→ JOB:
Look for the string "soft" in every line, and copy each line that has it.
○ ○ ○ ○
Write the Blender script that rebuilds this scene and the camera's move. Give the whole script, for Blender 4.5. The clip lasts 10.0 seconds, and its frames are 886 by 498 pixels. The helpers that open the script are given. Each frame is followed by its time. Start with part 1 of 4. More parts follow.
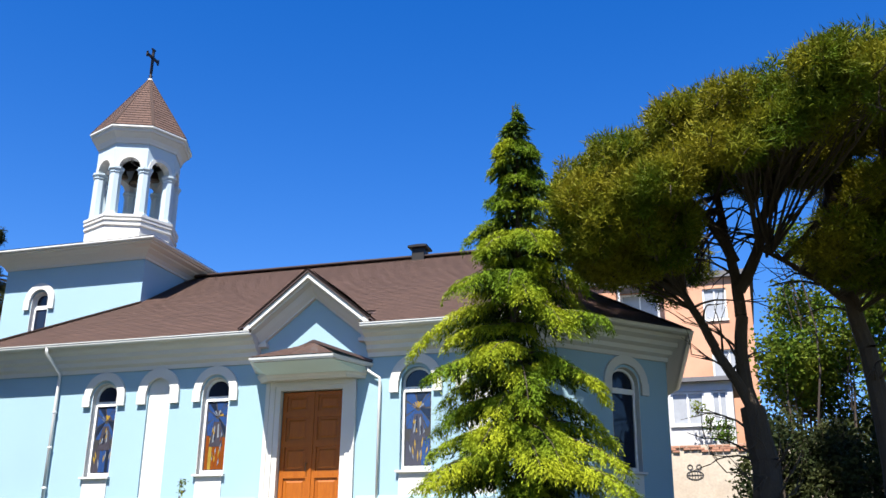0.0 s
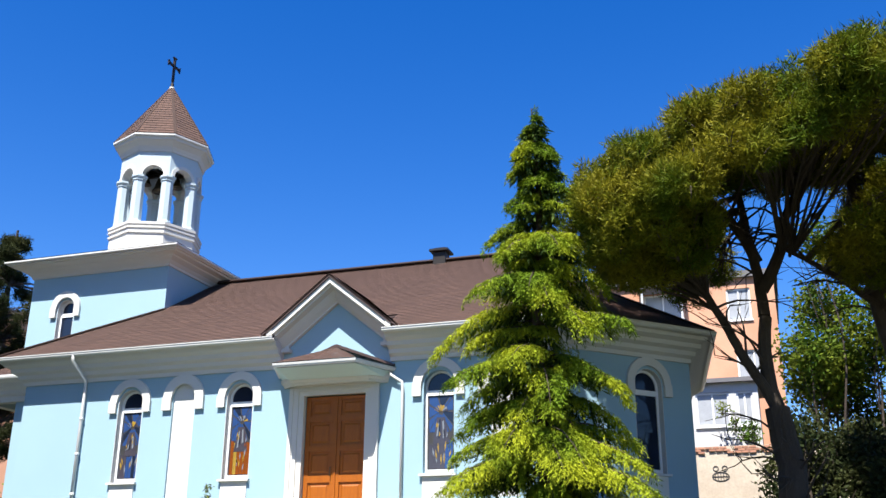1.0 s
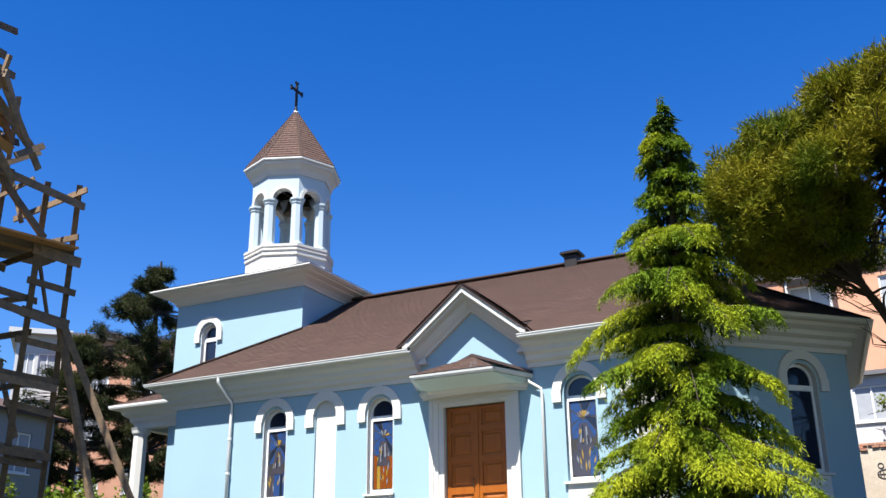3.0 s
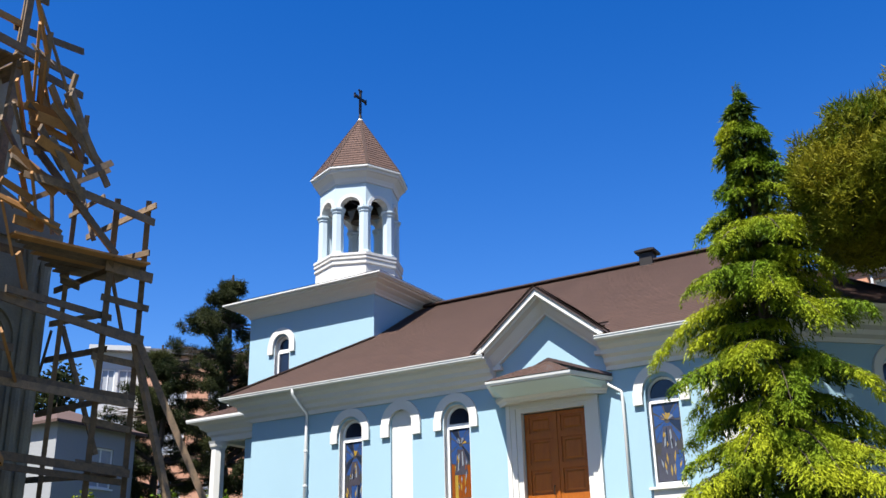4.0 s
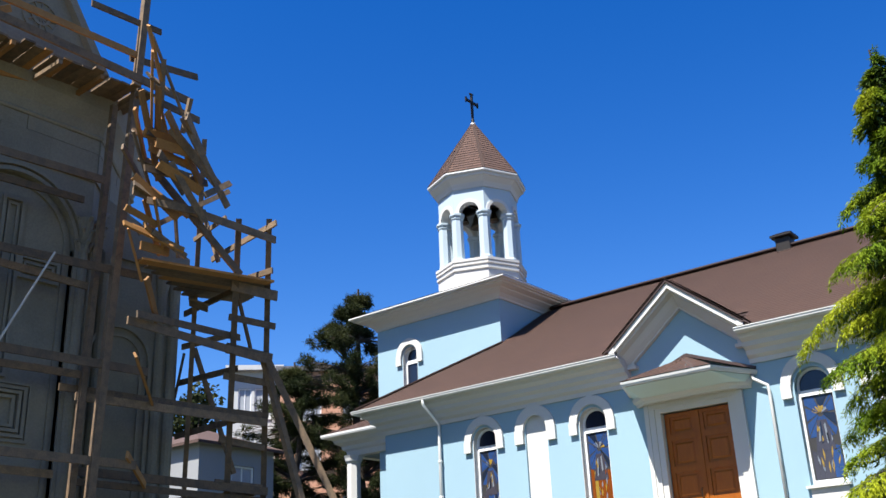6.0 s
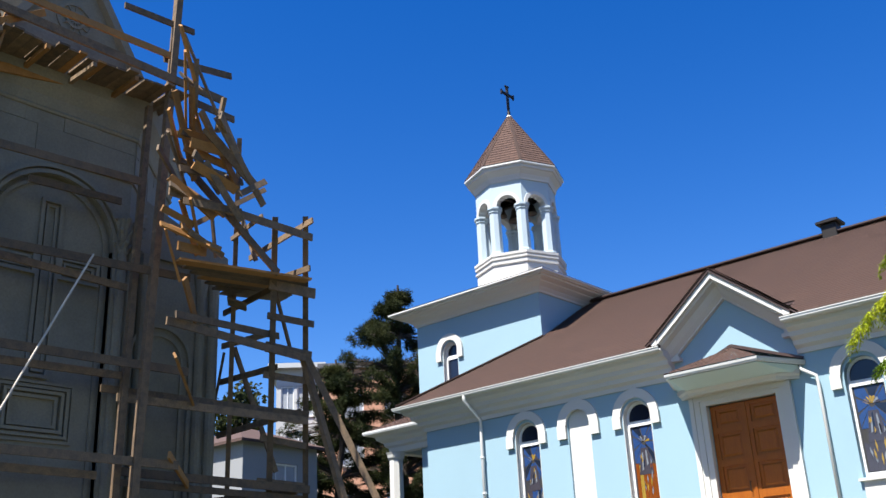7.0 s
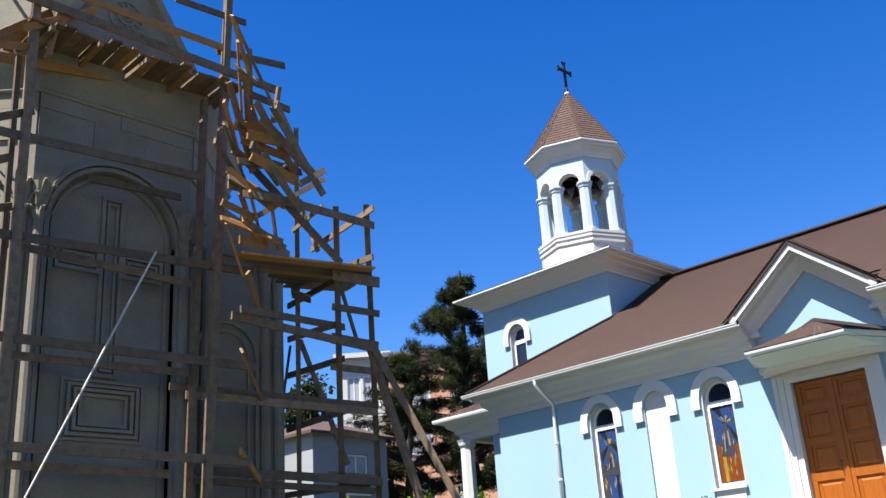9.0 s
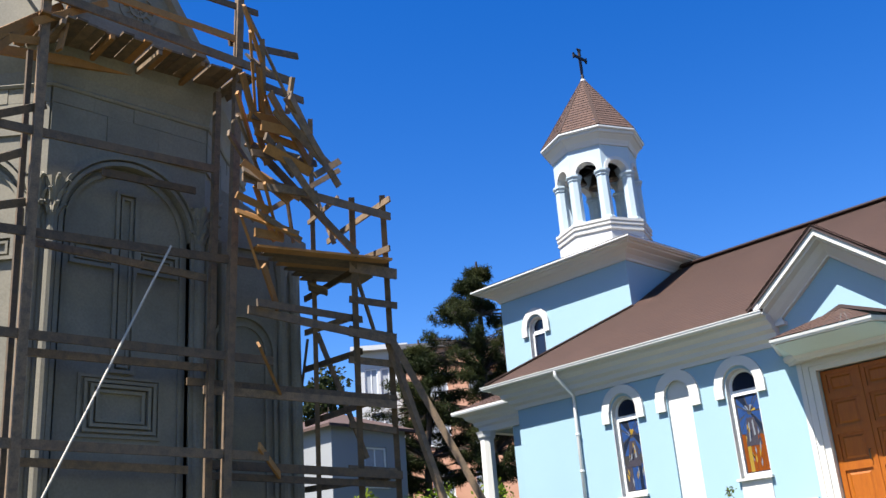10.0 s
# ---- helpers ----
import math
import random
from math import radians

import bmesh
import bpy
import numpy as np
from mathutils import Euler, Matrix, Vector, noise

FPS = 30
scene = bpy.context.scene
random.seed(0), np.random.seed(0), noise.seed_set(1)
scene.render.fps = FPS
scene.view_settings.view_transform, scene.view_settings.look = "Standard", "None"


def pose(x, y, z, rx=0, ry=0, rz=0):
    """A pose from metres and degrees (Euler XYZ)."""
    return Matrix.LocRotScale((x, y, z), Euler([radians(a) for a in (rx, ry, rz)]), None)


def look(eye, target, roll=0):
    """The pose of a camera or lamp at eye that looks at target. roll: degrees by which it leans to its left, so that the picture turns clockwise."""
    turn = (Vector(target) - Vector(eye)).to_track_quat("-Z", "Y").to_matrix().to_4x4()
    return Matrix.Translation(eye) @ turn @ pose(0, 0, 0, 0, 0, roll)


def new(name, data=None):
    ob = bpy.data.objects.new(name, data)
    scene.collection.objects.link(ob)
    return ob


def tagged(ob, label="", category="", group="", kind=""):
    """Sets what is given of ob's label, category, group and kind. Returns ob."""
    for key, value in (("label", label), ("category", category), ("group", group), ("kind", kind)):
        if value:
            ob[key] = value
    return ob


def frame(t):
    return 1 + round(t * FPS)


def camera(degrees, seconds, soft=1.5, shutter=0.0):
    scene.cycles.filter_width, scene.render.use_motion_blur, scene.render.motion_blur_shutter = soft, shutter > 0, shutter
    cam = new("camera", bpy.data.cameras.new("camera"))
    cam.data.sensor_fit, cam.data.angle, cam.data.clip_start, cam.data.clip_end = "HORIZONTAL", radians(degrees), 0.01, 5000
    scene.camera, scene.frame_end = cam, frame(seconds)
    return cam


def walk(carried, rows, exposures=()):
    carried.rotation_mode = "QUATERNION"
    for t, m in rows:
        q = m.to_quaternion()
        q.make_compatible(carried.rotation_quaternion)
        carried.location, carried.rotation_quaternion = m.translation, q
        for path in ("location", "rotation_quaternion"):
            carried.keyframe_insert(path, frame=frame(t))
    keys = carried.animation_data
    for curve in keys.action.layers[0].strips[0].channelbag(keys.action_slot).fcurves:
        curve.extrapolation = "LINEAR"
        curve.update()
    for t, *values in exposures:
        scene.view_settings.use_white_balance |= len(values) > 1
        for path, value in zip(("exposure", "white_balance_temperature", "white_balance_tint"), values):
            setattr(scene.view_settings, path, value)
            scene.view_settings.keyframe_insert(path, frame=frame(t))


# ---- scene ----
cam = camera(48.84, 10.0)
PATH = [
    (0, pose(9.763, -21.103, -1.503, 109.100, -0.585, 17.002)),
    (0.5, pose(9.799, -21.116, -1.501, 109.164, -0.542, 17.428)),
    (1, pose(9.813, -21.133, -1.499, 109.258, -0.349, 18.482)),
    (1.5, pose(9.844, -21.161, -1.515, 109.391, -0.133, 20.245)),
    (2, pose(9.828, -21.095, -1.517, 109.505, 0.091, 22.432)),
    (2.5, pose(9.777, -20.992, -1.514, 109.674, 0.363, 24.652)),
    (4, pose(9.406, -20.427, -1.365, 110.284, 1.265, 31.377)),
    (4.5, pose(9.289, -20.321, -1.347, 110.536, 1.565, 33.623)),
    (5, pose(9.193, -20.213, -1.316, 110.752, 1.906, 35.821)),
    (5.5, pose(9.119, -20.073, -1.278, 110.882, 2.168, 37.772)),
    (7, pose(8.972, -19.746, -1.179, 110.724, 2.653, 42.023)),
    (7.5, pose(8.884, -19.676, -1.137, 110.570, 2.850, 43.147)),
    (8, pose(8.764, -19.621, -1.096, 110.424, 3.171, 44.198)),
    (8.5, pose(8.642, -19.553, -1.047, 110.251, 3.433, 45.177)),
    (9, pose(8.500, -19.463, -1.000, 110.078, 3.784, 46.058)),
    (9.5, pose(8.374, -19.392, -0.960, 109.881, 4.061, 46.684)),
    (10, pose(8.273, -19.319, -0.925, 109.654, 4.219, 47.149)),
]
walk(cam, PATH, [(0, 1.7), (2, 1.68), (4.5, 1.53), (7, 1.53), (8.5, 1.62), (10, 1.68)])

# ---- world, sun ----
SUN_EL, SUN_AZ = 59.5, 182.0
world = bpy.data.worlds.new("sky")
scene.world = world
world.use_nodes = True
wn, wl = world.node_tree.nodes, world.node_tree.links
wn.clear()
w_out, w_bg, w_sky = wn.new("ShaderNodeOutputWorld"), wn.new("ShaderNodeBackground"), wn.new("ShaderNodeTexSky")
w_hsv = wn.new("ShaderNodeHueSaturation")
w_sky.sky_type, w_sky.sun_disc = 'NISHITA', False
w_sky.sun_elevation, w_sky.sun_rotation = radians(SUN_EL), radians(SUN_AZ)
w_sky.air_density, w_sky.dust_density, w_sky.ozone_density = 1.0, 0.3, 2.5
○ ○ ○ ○
→ COMPLETE ANSWER:
def camera(degrees, seconds, soft=1.5, shutter=0.0):
    scene.cycles.filter_width, scene.render.use_motion_blur, scene.render.motion_blur_shutter = soft, shutter > 0, shutter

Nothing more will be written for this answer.